= Longjumeau Party School =

Bolshevik party school

The Party School of the Russian Social Democratic Labour in Longjumeau (Russian: Партийная школа РСДРП в Лонжюмо) was the first official party school of the Bolshevik faction of the RSDLP which was established to educate and train future party cadres. It was situated in Longjumeau, some 20 km south of Paris, France.

It was created in the Spring of 1911 in opposition to the Capri Party School which was run by the Vpered faction.

The head master of the school was Vladimir Lenin. Among the prominent lecturers were Nikolai Semashko, Inessa Armand, Yuri Steklov, Grigoriy Zinoviev, Lev Kamenev, David Ryazanov, Charles Rappoport and later Anatoly Lunacharsky.

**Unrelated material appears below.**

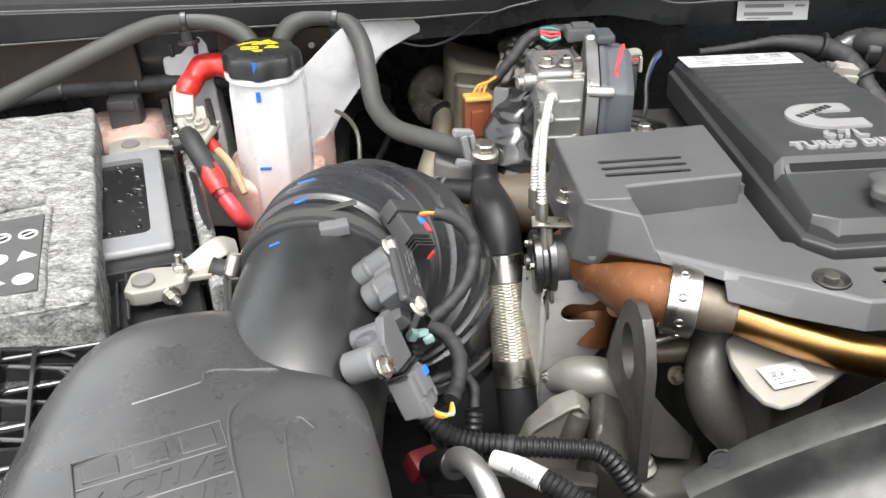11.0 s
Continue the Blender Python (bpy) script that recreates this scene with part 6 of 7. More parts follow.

Throughout the existence of the school, it had thirteen students (of them one woman) and five volunteers. Among the notable students were Grigory Ordzhonikidze, Vasily Mantsev, Yakov Zevin, Alexander Dogadov, and Eduard Prukhnyak. The students were elected by local party committees in the Russian Empire, approved by the School Committee of the party and were sent to France.

However, the Tsarist secret police, the Okhrana was able to infiltrate the school. After the completion of classes in the 17th of August, 1911, the school was officially closed and the students were sent back to Russia to conduct their underground party activities.